# Which language families admit inductive definitions?

I am self-learning about formal languages. I learned that the family of the regular languages can be defined inductively, in terms of the operations they are closed under (namely the smallest fix-point). This definition doesn't rely on regular grammars or finite state machines.

I wonder which other families of formal languages can be defined inductively; in particular, I am interested in the classic classes of the Chomsky hierarchy but also the (semi-)decidable languages.

• Does Chomsky–Schützenberger correspond to your notion? cs.stackexchange.com/a/19799/683 May 29, 2014 at 2:32
• Maybe. I followed here en.wikipedia.org/wiki/Template:Formal_languages_and_grammars.
– Tim
May 29, 2014 at 2:39
• Recursive languages can: en.wikipedia.org/wiki/Recursive_language May 29, 2014 at 2:57
• @Luke: (1) what can they do? (2) I only saw recursive languages can be closed under certain operations. I didn't see they can be defined that way.
– Tim
May 29, 2014 at 2:59
• For what it's worth, the class of all languages is the closure of $\{\epsilon\}$ under the operations of concatenation of a single character, and arbitrary union. May 29, 2014 at 8:44

We can study families of languages in terms of their closure properties, it then makes sense to consider languages which generate the family under those closure properties.

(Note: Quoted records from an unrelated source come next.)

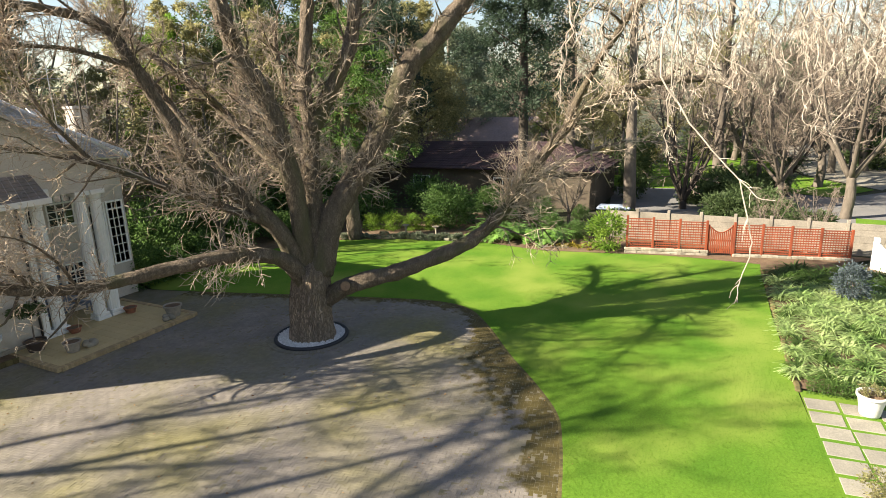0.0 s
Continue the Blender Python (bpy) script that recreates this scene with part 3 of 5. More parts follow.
# low flat roof of the rear rooms
rear = thing("rear_annex", "low flat-roofed annex behind the house", "annex")
g = Geo()
g.box(-6.0, -0.5, 18.3, 29.5, -0.1, 2.95)
part("wall", g, M_PLASTER, rear)
g = Geo()
g.box(-6.15, -0.35, 18.2, 29.7, 2.95, 3.1, 0.02)
part("roof", g, M_ROAD, rear, "flat grey roof")
dish = thing("satellite_dish", "white satellite dish on the flat roof", "dish", at=(-4.6, 23.5, 3.1))
g = Geo()
g.lathe([(0.02, 0.0), (0.25, 0.05), (0.45, 0.16), (0.44, 0.17), (0.24, 0.07), (0.02, 0.02)], 20)
part("bowl", g, M_WHITE, dish).matrix_basis = pose(0, 0, 0.4, 50, 0, 30)
g = Geo()
g.tube([(0, 0, 0), (0, 0, 0.45)], [0.03, 0.03], 6)
part("pole", g, M_STEEL, dish)

# ---- trees ----
def path_of(p, d, length, rng, n=5, wander=0.25, lift=0.0):
    p, d = Vector(p), Vector(d).normalized()
    out = [p.copy()]
    for i in range(n):
        d = (d + Vector((rng.gauss(0, wander), rng.gauss(0, wander), rng.gauss(0, wander) + lift))).normalized()
        p = p + d * (length / n)
        out.append(p.copy())
    return out


def side_way(d, rng, spread):
    d = Vector(d).normalized()
    a = d.orthogonal().normalized()
    b = d.cross(a)
    t = rng.uniform(0, 2 * math.pi)
    return (d * math.cos(spread) + (a * math.cos(t) + b * math.sin(t)) * math.sin(spread)).normalized()


def shoots(gw, gt, line, radii, rng, count, length, level, lift=0.02, start=0.15, thin=0.3, min_r=0.006, tufts=0):
    """Side branches along a line, which bear shoots of their own."""
    n = len(line)
    where = [start + (1 - start) * rng.random() ** 1.3 for _ in range(tufts)]
    for _ in range(count):
        s = start + (1 - start) * rng.random() ** 0.8
        if tufts:
            s = min(0.99, max(start, rng.choice(where) + rng.gauss(0, 0.03)))
        i = min(n - 2, int(s * (n - 1)))
        p = line[i].lerp(line[i + 1], s * (n - 1) - i)
        r = max(min_r, radii[i] * rng.uniform(thin * 0.6, thin * 1.2))
        d = side_way(line[i + 1] - line[i], rng, rng.uniform(0.5, 1.25))
        k = length * rng.uniform(0.5, 1.25) * (1.1 - 0.5 * s)
        m = 5 if level > 1 else (4 if level == 1 else 3)
        w = path_of(p, d, k, rng, m, 0.26, lift)
        rr = [max(min_r * 0.5, r * (1 - 0.85 * q / m)) for q in range(m + 1)]
        (gw if r > 0.035 else gt).tube(w, rr, 5 if r > 0.035 else 3, close=False)
        if level > 0:
            shoots(gw, gt, w, rr, rng, rng.randint(4, 7), k * 0.48, level - 1, lift, 0.15, 0.55, min_r)


oak = thing("oak_tree", "huge bare oak with spreading limbs and dense twigs", "tree", at=(3.98, 3.16, 0))
OFF = Vector((3.98, 3.16, 0))
rng = random.Random(11)
g = Geo()
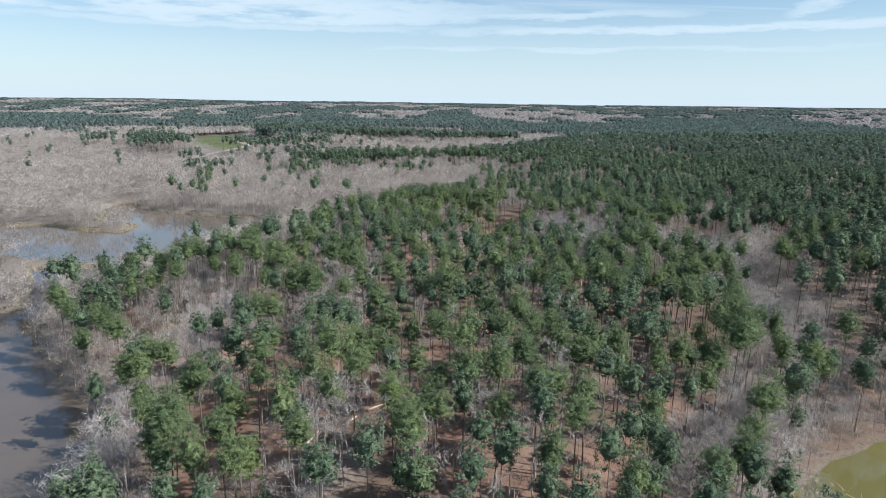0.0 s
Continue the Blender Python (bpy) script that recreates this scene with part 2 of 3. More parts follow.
# ---- the plan ----
LAKE = [(-38, 10), (-48, 55), (-65, 101), (-72, 118), (-82, 132), (-91, 143), (-105, 157), (-118, 173), (-131, 188), (-133, 205), (-126, 222), (-122, 245),
        (-120, 262), (-118, 285), (-115, 303), (-108, 318), (-103, 332), (-94, 348), (-92, 362), (-108, 374), (-131, 380), (-162, 387), (-181, 391), (-186, 402),
        (-202, 412), (-212, 432), (-220, 424), (-219, 400), (-203, 372), (-196, 357), (-172, 353), (-172, 330), (-195, 334), (-215, 345),
        (-300, 345), (-352, 318), (-378, 290), (-205, 276), (-143, 263), (-143, 258), (-172, 255), (-155, 228), (-142, 205), (-152, 192), (-345, 180), (-388, 120), (-372, 30), (-290, -50), (-150, -72), (-60, -40)]
POND = [(62, 30), (58, 70), (65, 103), (73, 111), (85, 119), (97, 125), (122, 131), (150, 126), (182, 110), (198, 78), (186, 40), (150, 14), (100, 6)]
RIDGE = [(-40, -200), (-55, 60), (-70, 112), (-100, 160), (-118, 180), (-112, 198), (-95, 225), (-84, 270), (-64, 306), (-40, 342), (-20, 370),
         (5, 391), (38, 420), (56, 446), (60, 480), (49, 542), (109, 724), (228, 971), (1306, 971), (1500, -200)]
PINES = [(-40, -60), (-56, 70), (-66, 108), (-80, 132), (-100, 160), (-121, 180), (-120, 196), (-96, 210), (-71, 230), (-61, 262), (-59, 290), (-54, 306),
         (-46, 332), (-33, 348), (-20, 372), (5, 393), (36, 416), (58, 440), (64, 473), (34, 494), (32, 525), (58, 544), (39, 590), (-26, 592), (-76, 590), (-110, 574), (-136, 564), (-140, 580), (-113, 602),
         (-78, 619), (-28, 621), (2, 632), (42, 664), (117, 735), (165, 787), (205, 870), (611, 971), (1046, 971), (1200, -60)]
RAVINE = [(36, 88), (58, 84), (74, 128), (94, 150), (118, 186), (127, 215), (138, 245), (146, 256), (124, 266), (112, 268), (98, 266), (80, 269), (68, 279), (52, 290), (37, 285), (36, 243), (58, 242),
          (80, 239), (93, 231), (90, 205), (85, 165), (70, 133), (47, 113)]
CLEARING = [(-3, 246), (26, 244), (32, 262), (36, 285), (39, 305), (41, 330), (35, 345), (29, 322), (22, 306), (12, 297), (-4, 286)]
# trunks of the thinned stand, row by row
STAND_ROW_A = [(-63, 117), (-57, 110), (-53, 103), (-48, 110), (-47, 94), (-43, 90), (-42, 85), (-36, 116), (-36, 83), (-35, 111), (-34, 96),
               (-34, 89), (-29, 79), (-29, 85), (-25, 94), (-23, 106), (-21, 85), (-21, 114), (-19, 100), (-16, 114), (-16, 106), (-8, 98), (-6,
               90), (-5, 117), (-4, 86), (-2, 97), (-1, 92), (-1, 104), (4, 102), (9, 94), (9, 113), (10, 106), (15, 80), (16, 97), (16, 113),
               (19, 101), (21, 89), (24, 96), (25, 74), (25, 109), (34, 112), (36, 99), (40, 81), (47, 87), (52, 97), (57, 103), (62, 110)]
STAND_ROW_B = [(-96, 156), (-93, 160), (-71, 161), (-63, 127), (-58, 124), (-43, 141), (-39, 158), (-38, 133), (-34, 157), (-26, 160), (-19,
               120), (-16, 146), (-15, 123), (-11, 133), (-11, 120), (-7, 130), (-3, 161), (-2, 133), (0, 127), (1, 159), (2, 144), (4, 120), (6,
               133), (11, 140), (13, 125), (17, 136), (19, 128), (23, 118), (24, 131), (30, 119), (31, 159), (36, 121), (44, 119), (46, 159),
               (49, 123), (59, 145), (60, 140), (61, 161), (65, 142), (71, 150), (71, 142), (77, 123), (78, 135), (80, 140), (81, 126), (81,
               147), (99, 146)]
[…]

Some work in this area has been done (particularly for cones/AFLs) and there may be known results for some or all of the families of languages that you mention but the only result which I know off the top of my head is for the context-free languages:

The context-free languages are the smallest cone generated by the Dyck language on two symbols.

For a proof of this theorem and some similar results for other language classes within context-free see Berstel's book which is now freely available on his website here.

the recursively-enumerable languages are literally recursively enumerable. this was proven originally mainly with the Lambda calculus which has a 1-1 correspondence with recursively enumerable languages. in other words all legal Lambda Calculus expressions (which can be defined as a closed set of recursive construction operations) correspond to the recursively enumerable languages. all other languages you list are a subset of recursively-enumerable so therefore also can be generated recursively.

• thanks. can you point out how recursivley-enumerable languages can be defined recursively and in terms of the operations under which they are closed, just like how regular languages are defined in my link to Wikipedia?
– Tim
May 30, 2014 at 20:43
• admittedly this answer is a sketch & has some handwaving. (1) legal lambda expressions can be recursively defined mainly in terms of balanced parenthesis and nested expressions etc, details are in early papers exploring lambda calculus, and (2) as long as limited grammar rules exist for each grammar class, all instances of those languages can be enumerated, and anything that can be enumerated can be enumerated using a recursive algorithm. so unless you define your question terms more technically (which may not be possible) the answer remains a sketch.
– vzn
May 30, 2014 at 20:50
• "all other languages [classes] you list are a subset of recursively-enumerable so therefore also can be generated recursively." If this is true, it would also hold for R. Can you provide a decidable grammar or a set of rules that only generates lambda expression that coresspond to a decidable language? I am not aware that this was done before. May 31, 2014 at 23:07
• sorry replace "so therefore" with "and". there are actually quite a few ways to generate languages and most methods can lead to recursive definitions. arguably any algorithm process to generate languages can be recursively constructed. might work up some examples/details later.